## Animation scripts
##############################
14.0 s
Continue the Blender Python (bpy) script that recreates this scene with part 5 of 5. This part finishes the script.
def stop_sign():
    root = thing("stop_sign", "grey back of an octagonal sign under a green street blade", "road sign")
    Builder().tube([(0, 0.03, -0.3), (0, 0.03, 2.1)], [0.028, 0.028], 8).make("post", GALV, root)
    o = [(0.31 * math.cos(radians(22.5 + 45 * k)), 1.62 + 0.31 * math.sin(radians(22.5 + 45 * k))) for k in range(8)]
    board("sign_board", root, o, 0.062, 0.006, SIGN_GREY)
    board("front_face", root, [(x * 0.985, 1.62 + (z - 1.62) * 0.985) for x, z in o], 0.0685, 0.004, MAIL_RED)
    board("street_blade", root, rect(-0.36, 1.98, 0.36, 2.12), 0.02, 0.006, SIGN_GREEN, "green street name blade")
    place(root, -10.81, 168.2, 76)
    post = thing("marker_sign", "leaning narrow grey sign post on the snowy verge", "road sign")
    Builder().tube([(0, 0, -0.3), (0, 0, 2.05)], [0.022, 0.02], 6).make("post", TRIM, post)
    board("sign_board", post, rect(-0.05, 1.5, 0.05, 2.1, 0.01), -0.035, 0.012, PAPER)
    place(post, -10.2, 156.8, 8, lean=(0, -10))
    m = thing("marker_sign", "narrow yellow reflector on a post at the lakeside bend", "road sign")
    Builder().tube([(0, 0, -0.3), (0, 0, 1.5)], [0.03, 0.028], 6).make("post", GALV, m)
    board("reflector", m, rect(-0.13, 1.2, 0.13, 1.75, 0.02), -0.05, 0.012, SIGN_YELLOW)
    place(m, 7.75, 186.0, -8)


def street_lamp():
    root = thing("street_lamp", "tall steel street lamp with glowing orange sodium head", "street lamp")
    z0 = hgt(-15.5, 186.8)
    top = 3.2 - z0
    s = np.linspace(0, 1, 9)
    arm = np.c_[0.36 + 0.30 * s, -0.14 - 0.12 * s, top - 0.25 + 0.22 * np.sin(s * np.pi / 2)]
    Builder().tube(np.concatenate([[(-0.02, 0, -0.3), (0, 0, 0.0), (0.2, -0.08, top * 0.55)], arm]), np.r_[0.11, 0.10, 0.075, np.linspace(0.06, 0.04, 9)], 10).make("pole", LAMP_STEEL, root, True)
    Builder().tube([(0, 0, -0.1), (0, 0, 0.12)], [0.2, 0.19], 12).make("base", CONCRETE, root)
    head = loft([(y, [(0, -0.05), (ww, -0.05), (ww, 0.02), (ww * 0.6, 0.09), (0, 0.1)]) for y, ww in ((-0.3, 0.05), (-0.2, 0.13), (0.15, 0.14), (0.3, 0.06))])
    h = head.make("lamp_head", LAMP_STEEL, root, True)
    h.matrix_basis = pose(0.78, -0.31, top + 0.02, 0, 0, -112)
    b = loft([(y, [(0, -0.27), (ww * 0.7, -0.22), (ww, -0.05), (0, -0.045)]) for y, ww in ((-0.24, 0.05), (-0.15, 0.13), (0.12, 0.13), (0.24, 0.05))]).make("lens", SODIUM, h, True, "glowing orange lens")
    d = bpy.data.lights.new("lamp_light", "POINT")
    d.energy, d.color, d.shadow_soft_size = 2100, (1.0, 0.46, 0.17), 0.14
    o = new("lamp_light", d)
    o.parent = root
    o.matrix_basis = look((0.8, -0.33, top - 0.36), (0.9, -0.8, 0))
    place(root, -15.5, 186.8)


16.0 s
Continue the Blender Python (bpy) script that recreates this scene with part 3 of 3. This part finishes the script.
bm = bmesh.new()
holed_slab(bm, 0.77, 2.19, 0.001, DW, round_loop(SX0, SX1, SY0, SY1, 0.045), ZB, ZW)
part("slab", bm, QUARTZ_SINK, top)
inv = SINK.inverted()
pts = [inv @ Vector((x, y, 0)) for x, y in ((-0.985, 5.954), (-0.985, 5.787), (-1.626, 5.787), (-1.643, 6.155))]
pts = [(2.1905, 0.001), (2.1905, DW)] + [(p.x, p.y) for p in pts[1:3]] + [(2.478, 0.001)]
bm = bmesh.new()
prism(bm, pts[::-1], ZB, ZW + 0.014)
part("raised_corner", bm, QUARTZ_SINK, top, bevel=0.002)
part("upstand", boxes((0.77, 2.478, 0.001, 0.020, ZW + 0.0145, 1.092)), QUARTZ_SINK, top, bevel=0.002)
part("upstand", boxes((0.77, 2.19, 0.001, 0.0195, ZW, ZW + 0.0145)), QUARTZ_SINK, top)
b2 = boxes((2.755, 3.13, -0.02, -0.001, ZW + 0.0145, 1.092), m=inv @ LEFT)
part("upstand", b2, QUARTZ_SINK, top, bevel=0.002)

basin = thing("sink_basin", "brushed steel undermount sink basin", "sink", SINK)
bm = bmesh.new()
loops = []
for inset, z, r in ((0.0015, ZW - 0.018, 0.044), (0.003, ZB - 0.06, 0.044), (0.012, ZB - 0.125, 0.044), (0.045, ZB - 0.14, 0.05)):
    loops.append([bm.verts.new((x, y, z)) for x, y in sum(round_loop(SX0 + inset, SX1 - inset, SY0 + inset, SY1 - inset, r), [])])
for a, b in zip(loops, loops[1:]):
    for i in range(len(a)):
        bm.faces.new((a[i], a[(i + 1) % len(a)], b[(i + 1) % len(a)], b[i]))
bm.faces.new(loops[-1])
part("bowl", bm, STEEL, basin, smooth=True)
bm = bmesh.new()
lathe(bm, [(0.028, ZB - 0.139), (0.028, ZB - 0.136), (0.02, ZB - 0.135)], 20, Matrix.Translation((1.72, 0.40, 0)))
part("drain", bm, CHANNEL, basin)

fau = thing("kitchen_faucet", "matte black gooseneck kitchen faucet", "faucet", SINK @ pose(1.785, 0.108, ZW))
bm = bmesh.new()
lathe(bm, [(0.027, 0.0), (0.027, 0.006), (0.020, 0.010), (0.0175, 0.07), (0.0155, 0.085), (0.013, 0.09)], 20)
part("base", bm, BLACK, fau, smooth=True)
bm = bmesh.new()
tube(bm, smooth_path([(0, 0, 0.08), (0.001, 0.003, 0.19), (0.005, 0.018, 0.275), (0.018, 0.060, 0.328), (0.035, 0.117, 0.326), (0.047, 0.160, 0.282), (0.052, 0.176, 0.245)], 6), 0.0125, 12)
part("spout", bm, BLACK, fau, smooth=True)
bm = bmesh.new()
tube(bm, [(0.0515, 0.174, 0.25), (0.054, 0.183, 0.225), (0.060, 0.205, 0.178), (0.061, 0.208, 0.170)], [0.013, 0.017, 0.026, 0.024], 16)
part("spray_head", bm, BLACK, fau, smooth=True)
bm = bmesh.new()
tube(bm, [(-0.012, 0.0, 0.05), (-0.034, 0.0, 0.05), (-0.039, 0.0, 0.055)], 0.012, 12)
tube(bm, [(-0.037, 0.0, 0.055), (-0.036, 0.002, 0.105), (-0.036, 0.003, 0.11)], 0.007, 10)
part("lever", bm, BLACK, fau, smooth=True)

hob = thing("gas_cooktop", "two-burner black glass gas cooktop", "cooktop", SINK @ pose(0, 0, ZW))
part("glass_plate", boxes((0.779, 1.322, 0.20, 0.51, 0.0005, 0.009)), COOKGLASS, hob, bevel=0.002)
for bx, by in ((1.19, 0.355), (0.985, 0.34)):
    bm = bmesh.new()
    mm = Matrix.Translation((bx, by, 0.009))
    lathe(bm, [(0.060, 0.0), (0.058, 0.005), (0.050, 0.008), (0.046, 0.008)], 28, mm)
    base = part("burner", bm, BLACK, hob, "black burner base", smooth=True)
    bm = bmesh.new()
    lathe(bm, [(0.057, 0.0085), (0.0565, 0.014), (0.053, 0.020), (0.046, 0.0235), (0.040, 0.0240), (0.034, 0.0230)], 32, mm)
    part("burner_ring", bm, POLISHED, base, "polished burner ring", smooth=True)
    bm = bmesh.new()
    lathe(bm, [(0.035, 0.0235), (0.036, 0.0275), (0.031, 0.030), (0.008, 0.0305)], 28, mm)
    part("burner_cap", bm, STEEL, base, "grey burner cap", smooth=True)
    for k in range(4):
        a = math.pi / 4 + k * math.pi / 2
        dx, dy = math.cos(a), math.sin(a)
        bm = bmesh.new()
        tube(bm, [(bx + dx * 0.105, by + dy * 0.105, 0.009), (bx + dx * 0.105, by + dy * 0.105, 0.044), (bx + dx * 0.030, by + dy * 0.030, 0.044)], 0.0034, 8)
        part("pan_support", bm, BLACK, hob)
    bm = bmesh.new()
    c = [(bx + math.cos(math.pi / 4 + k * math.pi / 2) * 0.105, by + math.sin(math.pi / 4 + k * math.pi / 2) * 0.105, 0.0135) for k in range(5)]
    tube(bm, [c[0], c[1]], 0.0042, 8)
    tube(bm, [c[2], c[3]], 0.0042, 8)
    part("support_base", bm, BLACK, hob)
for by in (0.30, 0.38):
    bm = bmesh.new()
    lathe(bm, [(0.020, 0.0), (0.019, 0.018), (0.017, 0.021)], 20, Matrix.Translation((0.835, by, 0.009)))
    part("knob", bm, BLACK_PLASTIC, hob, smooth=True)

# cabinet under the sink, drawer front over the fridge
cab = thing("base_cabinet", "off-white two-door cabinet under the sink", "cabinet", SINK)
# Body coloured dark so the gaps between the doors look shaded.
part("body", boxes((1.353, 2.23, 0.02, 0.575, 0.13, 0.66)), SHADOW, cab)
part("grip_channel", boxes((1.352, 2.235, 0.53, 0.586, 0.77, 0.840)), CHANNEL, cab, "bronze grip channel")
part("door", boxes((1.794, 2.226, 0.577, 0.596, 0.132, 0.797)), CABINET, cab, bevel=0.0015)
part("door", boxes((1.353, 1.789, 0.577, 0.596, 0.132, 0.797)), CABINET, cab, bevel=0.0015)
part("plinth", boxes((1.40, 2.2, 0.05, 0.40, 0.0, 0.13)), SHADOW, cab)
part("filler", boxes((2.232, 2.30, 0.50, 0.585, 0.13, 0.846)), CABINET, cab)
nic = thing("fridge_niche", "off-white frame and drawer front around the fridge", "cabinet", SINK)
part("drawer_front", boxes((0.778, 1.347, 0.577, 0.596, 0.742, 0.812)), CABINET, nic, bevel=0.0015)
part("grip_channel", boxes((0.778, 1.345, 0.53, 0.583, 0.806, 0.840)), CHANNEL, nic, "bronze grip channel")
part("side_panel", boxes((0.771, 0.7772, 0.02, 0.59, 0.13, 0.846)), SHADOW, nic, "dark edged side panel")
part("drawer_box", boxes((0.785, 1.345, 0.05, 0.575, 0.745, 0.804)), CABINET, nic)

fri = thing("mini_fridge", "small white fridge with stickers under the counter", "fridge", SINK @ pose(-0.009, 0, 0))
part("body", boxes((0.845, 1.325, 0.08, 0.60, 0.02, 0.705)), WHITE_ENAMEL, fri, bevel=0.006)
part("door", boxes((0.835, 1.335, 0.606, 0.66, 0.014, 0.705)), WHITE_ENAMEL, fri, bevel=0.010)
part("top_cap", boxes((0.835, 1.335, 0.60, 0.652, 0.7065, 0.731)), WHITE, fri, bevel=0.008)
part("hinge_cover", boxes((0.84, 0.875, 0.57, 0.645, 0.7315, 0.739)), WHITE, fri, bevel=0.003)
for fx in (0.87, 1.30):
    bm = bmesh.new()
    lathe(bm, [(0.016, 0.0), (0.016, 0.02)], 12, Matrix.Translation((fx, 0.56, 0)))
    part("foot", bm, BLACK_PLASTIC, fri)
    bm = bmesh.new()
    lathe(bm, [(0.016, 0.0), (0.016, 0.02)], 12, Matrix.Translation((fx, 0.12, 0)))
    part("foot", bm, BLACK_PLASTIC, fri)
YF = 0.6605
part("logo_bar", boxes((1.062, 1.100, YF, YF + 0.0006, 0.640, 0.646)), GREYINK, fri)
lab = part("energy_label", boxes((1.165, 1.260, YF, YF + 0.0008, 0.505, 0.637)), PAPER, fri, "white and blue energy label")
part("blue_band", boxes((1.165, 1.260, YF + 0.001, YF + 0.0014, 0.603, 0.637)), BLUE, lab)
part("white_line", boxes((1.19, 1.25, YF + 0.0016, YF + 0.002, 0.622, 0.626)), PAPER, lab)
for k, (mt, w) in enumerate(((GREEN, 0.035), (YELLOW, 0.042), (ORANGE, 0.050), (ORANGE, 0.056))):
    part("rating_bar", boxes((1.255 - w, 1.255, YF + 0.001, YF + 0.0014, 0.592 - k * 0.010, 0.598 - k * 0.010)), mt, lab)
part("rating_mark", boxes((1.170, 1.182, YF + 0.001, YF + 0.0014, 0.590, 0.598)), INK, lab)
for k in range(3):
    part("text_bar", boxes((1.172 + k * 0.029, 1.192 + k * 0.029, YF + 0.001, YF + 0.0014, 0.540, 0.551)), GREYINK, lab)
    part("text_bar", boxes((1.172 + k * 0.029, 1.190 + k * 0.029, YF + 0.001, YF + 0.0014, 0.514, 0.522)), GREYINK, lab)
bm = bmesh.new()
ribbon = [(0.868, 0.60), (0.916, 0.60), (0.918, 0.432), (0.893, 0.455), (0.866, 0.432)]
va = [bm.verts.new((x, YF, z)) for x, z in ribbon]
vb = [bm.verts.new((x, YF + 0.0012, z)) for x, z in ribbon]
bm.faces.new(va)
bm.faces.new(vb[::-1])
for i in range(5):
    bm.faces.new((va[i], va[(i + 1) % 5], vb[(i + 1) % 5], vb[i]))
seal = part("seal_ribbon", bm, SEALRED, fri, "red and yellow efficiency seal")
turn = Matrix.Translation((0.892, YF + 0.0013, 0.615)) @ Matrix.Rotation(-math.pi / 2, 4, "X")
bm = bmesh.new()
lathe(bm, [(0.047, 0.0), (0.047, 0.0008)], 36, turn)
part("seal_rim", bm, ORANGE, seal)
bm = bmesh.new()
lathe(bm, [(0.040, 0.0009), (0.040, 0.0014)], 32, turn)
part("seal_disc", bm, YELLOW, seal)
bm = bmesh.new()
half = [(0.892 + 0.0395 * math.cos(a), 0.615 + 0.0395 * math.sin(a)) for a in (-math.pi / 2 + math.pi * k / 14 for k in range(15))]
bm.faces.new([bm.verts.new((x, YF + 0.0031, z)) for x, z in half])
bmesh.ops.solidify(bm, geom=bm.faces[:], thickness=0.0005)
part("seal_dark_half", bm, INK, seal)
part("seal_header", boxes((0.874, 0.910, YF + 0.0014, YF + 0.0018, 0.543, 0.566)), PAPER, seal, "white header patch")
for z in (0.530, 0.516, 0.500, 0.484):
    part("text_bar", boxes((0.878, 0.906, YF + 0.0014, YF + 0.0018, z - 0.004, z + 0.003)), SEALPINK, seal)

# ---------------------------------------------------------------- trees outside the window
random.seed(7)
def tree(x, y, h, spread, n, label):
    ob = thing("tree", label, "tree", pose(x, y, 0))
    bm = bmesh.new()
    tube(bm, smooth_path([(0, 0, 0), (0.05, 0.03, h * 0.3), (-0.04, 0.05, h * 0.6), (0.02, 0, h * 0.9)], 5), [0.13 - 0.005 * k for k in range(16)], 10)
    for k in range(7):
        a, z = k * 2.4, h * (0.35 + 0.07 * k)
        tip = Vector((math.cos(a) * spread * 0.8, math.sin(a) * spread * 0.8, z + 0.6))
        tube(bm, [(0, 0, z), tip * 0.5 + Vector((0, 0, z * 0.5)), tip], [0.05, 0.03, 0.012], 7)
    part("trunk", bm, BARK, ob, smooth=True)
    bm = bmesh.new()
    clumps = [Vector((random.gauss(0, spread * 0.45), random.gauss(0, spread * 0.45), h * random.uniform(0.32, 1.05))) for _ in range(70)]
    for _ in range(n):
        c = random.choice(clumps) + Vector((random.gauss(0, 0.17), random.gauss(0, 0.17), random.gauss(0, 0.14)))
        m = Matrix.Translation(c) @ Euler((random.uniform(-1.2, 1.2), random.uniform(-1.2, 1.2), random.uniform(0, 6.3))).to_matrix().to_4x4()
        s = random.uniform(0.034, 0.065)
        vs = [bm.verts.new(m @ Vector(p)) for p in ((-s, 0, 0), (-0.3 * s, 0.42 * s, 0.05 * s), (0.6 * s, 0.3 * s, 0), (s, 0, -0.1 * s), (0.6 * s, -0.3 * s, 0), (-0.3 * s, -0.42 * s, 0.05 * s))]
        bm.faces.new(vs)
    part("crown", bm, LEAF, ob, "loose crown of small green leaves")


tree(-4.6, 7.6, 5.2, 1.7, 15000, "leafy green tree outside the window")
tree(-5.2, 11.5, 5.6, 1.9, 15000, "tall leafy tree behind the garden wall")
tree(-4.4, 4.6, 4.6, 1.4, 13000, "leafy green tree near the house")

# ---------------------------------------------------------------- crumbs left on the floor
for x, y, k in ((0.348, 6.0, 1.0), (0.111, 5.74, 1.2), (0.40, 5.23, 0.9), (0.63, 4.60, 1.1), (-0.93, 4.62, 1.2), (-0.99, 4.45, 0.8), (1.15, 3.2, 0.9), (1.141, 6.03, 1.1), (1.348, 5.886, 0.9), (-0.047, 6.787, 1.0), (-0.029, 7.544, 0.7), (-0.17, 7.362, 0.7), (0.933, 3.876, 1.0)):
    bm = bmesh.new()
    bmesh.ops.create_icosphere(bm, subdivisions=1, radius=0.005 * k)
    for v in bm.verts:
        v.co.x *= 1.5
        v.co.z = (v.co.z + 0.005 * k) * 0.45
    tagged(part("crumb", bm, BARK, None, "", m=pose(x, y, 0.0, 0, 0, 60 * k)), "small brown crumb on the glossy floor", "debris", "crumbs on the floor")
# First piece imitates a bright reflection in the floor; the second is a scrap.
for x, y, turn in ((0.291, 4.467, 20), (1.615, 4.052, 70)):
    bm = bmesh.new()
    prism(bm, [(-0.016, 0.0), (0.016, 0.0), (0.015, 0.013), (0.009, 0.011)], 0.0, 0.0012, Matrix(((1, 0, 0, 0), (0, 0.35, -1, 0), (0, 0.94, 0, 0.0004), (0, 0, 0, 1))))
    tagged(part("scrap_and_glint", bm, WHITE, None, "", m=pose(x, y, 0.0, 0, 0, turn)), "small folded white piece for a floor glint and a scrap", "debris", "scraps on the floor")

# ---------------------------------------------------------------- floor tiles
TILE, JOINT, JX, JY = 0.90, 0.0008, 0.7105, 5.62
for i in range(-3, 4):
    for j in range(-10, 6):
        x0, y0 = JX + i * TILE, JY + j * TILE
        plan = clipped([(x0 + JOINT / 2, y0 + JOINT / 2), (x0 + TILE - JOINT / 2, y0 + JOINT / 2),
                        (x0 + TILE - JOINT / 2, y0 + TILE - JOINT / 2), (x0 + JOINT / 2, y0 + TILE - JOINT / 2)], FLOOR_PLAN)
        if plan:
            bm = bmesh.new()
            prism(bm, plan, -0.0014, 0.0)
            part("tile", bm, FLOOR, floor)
##############################
## Written exercise
Exactly as they stand, please print the lines from the first line of the records above down to the line that includes "place(m, 7.75, 186.0, -8)", both of those included and no others.

## Final result
14.0 s
Continue the Blender Python (bpy) script that recreates this scene with part 5 of 5. This part finishes the script.
def stop_sign():
    root = thing("stop_sign", "grey back of an octagonal sign under a green street blade", "road sign")
    Builder().tube([(0, 0.03, -0.3), (0, 0.03, 2.1)], [0.028, 0.028], 8).make("post", GALV, root)
    o = [(0.31 * math.cos(radians(22.5 + 45 * k)), 1.62 + 0.31 * math.sin(radians(22.5 + 45 * k))) for k in range(8)]
    board("sign_board", root, o, 0.062, 0.006, SIGN_GREY)
    board("front_face", root, [(x * 0.985, 1.62 + (z - 1.62) * 0.985) for x, z in o], 0.0685, 0.004, MAIL_RED)
    board("street_blade", root, rect(-0.36, 1.98, 0.36, 2.12), 0.02, 0.006, SIGN_GREEN, "green street name blade")
    place(root, -10.81, 168.2, 76)
    post = thing("marker_sign", "leaning narrow grey sign post on the snowy verge", "road sign")
    Builder().tube([(0, 0, -0.3), (0, 0, 2.05)], [0.022, 0.02], 6).make("post", TRIM, post)
    board("sign_board", post, rect(-0.05, 1.5, 0.05, 2.1, 0.01), -0.035, 0.012, PAPER)
    place(post, -10.2, 156.8, 8, lean=(0, -10))
    m = thing("marker_sign", "narrow yellow reflector on a post at the lakeside bend", "road sign")
    Builder().tube([(0, 0, -0.3), (0, 0, 1.5)], [0.03, 0.028], 6).make("post", GALV, m)
    board("reflector", m, rect(-0.13, 1.2, 0.13, 1.75, 0.02), -0.05, 0.012, SIGN_YELLOW)
    place(m, 7.75, 186.0, -8)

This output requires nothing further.